• The task: Look in the material below for the line with "Recreate this scene" and the line with "for path in", then set down exactly those two lines and all lines between, nothing more.

• Scripts that build animated scenes:
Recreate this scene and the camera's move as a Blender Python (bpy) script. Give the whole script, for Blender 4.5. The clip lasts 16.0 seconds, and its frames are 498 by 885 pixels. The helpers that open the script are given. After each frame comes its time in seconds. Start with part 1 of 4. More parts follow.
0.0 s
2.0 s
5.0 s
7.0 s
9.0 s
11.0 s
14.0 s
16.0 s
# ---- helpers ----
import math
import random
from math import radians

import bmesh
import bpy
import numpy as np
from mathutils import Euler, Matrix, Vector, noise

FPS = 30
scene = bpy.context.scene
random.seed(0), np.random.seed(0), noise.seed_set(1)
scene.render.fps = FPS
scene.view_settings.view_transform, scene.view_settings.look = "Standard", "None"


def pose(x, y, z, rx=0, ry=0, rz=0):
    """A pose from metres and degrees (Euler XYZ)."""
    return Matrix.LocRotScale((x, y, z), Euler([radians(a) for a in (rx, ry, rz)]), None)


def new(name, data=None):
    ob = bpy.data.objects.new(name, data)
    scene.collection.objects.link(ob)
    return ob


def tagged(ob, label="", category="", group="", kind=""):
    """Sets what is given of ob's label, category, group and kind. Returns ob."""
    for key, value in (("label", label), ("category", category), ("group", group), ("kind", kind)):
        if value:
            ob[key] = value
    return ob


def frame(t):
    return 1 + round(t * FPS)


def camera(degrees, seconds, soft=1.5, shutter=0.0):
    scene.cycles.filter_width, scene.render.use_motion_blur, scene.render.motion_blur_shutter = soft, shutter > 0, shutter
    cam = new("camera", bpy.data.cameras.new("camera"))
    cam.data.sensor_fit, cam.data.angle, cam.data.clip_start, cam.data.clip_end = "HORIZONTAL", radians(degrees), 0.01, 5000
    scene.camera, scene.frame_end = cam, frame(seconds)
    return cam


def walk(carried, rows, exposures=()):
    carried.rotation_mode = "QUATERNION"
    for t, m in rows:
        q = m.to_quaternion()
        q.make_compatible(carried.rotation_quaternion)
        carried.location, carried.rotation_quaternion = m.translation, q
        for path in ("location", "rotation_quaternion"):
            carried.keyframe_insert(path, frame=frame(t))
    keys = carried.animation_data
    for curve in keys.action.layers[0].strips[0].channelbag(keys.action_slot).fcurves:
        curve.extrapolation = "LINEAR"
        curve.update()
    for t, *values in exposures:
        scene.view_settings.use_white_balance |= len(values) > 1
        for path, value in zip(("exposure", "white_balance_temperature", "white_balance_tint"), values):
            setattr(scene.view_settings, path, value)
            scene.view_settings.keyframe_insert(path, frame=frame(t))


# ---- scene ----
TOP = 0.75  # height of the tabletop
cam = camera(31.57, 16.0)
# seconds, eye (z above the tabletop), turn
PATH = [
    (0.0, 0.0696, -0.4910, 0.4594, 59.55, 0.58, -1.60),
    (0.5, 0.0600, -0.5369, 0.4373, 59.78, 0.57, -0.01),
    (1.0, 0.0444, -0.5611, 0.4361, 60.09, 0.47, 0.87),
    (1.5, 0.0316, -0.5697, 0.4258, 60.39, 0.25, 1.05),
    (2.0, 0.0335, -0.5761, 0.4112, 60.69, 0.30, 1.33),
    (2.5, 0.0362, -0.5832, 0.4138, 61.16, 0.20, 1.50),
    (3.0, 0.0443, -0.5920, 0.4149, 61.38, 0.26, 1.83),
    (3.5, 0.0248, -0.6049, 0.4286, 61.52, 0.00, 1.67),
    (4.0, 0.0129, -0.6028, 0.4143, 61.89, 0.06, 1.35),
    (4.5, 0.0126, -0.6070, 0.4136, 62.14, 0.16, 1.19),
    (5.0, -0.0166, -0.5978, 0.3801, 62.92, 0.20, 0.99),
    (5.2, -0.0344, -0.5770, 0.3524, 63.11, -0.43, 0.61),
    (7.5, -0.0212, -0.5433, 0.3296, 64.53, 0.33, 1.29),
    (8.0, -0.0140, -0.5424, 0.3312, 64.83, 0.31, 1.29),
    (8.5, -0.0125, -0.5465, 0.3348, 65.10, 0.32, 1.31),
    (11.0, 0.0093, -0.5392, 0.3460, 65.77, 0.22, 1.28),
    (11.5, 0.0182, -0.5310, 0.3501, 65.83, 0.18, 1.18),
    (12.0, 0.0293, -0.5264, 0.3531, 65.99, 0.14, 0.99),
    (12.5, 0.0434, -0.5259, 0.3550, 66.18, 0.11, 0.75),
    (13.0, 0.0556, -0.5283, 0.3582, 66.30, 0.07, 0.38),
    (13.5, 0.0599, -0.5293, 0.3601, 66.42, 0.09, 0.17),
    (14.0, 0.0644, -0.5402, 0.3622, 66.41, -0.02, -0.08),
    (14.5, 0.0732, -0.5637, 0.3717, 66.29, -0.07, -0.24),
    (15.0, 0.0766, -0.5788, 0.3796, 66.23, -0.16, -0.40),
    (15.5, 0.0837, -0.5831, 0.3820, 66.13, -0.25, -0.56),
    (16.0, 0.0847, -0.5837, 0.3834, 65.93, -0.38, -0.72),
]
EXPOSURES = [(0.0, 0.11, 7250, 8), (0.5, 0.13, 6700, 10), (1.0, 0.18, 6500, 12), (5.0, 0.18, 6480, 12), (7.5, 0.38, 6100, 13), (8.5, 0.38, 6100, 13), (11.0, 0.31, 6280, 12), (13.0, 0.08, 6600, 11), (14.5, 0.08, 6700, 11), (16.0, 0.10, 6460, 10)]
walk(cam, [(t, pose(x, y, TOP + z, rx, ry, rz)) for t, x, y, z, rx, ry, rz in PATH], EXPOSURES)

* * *

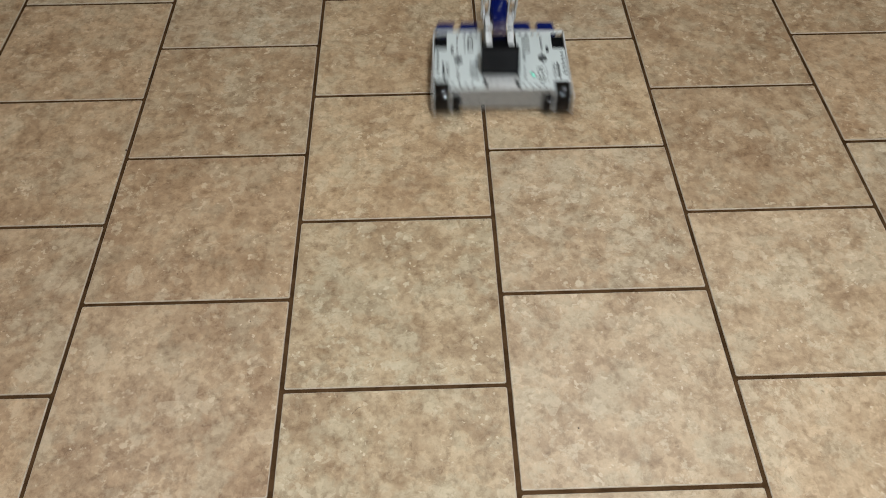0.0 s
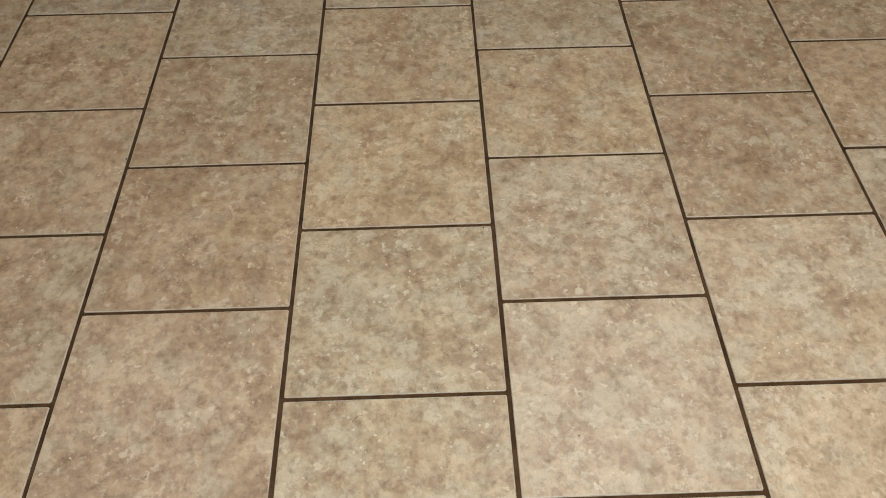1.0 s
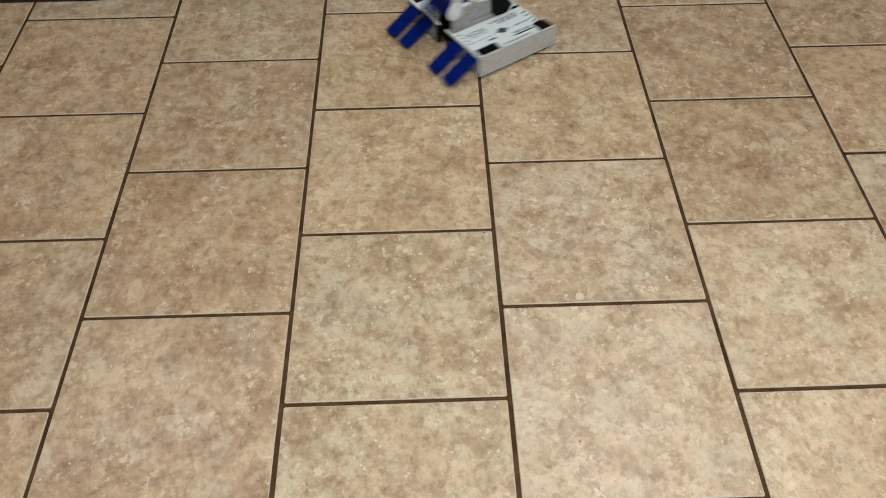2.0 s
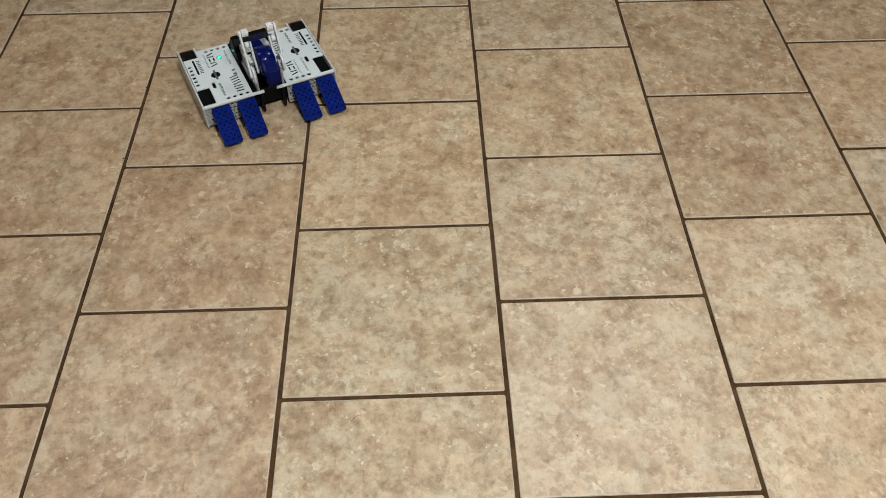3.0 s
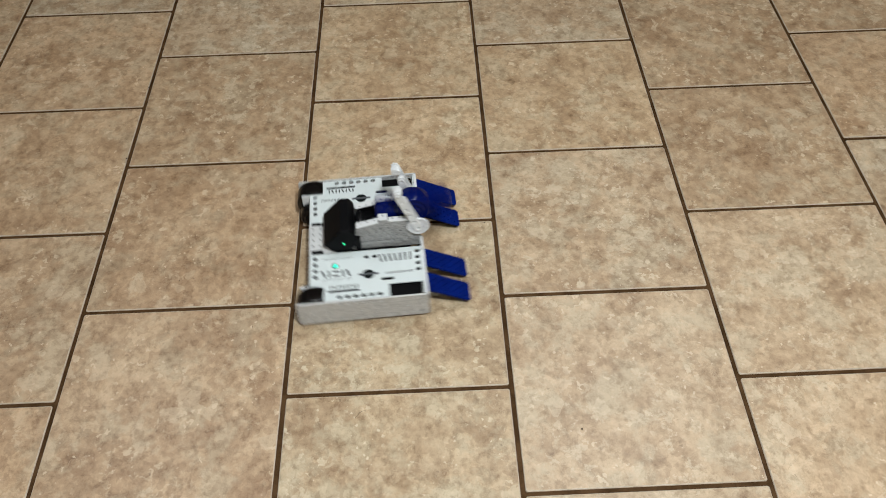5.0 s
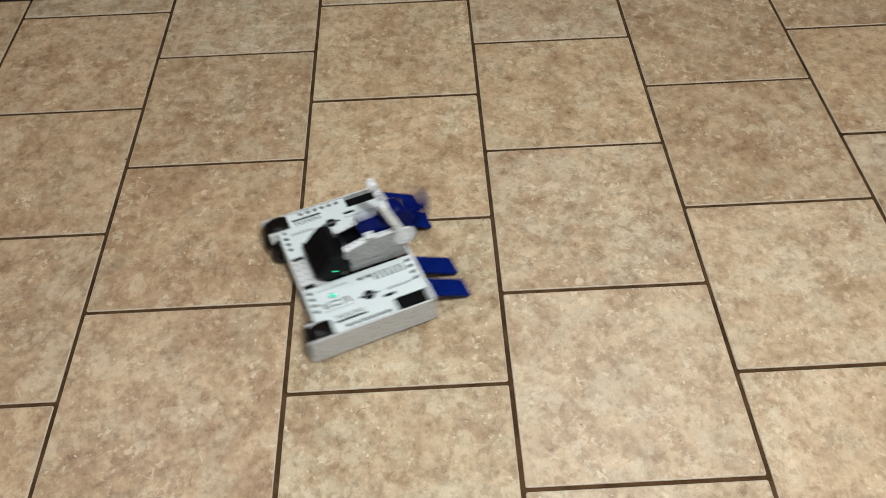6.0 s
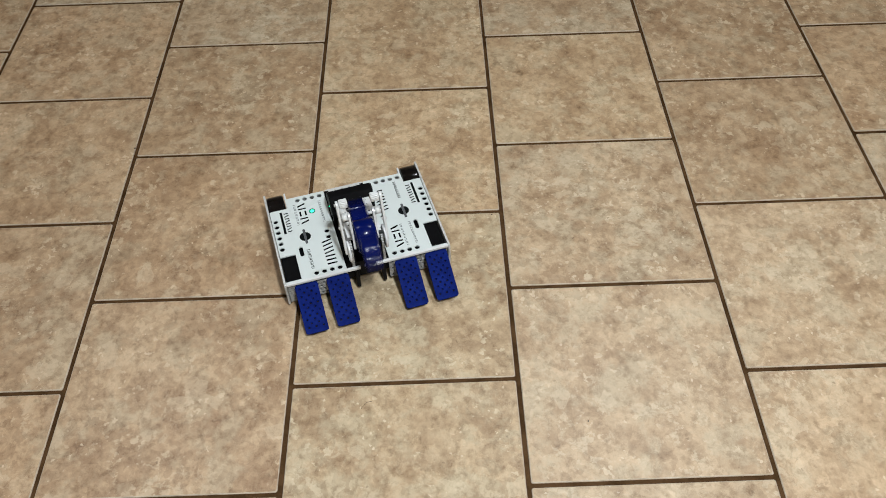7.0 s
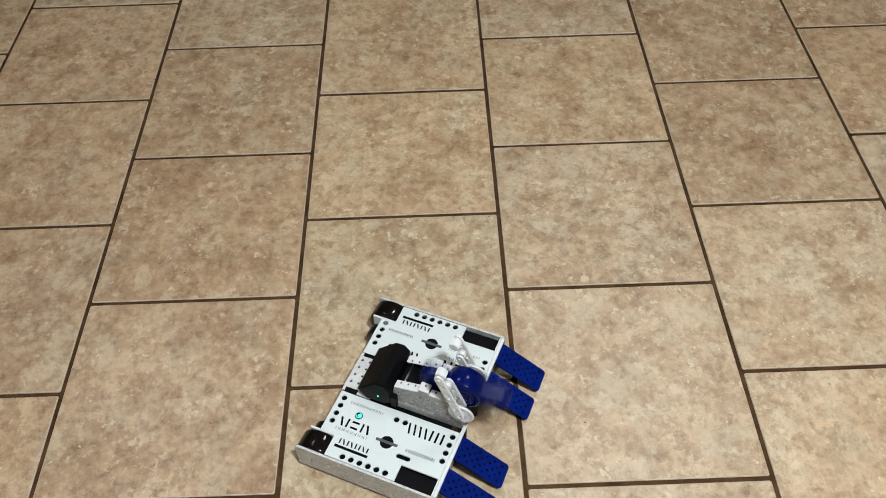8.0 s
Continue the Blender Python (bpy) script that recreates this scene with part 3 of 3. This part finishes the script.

---

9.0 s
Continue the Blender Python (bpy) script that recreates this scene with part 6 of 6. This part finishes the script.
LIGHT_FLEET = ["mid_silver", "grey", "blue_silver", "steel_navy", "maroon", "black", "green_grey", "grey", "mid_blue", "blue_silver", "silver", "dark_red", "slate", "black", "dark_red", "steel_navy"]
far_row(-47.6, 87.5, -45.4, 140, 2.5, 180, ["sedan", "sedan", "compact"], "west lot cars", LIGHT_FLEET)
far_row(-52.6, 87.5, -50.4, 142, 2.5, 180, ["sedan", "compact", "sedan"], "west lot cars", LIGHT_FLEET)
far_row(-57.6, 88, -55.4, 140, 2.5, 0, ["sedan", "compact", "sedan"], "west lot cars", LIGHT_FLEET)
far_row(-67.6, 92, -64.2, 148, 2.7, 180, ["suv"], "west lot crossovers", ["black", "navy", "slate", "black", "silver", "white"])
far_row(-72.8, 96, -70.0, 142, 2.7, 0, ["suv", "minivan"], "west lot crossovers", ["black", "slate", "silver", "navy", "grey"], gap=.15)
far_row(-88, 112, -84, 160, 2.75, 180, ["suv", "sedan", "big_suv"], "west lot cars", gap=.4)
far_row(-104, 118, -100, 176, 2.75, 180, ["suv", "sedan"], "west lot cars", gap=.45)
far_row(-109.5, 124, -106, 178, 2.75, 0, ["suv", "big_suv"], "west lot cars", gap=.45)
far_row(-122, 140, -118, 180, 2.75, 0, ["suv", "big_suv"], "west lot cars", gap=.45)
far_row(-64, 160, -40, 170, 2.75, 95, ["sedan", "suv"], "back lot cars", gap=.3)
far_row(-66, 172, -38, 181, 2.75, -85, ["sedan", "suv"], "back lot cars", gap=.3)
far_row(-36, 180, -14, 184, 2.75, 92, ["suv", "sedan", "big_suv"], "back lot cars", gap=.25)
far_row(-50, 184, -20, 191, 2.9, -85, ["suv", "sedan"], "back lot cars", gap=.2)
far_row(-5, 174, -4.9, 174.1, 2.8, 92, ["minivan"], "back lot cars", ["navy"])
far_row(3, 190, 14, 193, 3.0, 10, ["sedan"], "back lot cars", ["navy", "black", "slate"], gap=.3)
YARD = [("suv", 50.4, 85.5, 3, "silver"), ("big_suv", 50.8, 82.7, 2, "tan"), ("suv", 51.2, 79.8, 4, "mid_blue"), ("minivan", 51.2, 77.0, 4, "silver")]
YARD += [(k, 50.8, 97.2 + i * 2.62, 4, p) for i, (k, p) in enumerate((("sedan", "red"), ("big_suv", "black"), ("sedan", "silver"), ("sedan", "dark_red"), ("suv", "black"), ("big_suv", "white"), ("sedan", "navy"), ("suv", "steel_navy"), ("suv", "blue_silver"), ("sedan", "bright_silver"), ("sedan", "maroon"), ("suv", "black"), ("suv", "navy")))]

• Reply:
Recreate this scene and the camera's move as a Blender Python (bpy) script. Give the whole script, for Blender 4.5. The clip lasts 16.0 seconds, and its frames are 498 by 885 pixels. The helpers that open the script are given. After each frame comes its time in seconds. Start with part 1 of 4. More parts follow.
0.0 s
2.0 s
5.0 s
7.0 s
9.0 s
11.0 s
14.0 s
16.0 s
# ---- helpers ----
import math
import random
from math import radians

import bmesh
import bpy
import numpy as np
from mathutils import Euler, Matrix, Vector, noise

FPS = 30
scene = bpy.context.scene
random.seed(0), np.random.seed(0), noise.seed_set(1)
scene.render.fps = FPS
scene.view_settings.view_transform, scene.view_settings.look = "Standard", "None"


def pose(x, y, z, rx=0, ry=0, rz=0):
    """A pose from metres and degrees (Euler XYZ)."""
    return Matrix.LocRotScale((x, y, z), Euler([radians(a) for a in (rx, ry, rz)]), None)


def new(name, data=None):
    ob = bpy.data.objects.new(name, data)
    scene.collection.objects.link(ob)
    return ob


def tagged(ob, label="", category="", group="", kind=""):
    """Sets what is given of ob's label, category, group and kind. Returns ob."""
    for key, value in (("label", label), ("category", category), ("group", group), ("kind", kind)):
        if value:
            ob[key] = value
    return ob


def frame(t):
    return 1 + round(t * FPS)


def camera(degrees, seconds, soft=1.5, shutter=0.0):
    scene.cycles.filter_width, scene.render.use_motion_blur, scene.render.motion_blur_shutter = soft, shutter > 0, shutter
    cam = new("camera", bpy.data.cameras.new("camera"))
    cam.data.sensor_fit, cam.data.angle, cam.data.clip_start, cam.data.clip_end = "HORIZONTAL", radians(degrees), 0.01, 5000
    scene.camera, scene.frame_end = cam, frame(seconds)
    return cam


def walk(carried, rows, exposures=()):
    carried.rotation_mode = "QUATERNION"
    for t, m in rows:
        q = m.to_quaternion()
        q.make_compatible(carried.rotation_quaternion)
        carried.location, carried.rotation_quaternion = m.translation, q
        for path in ("location", "rotation_quaternion"):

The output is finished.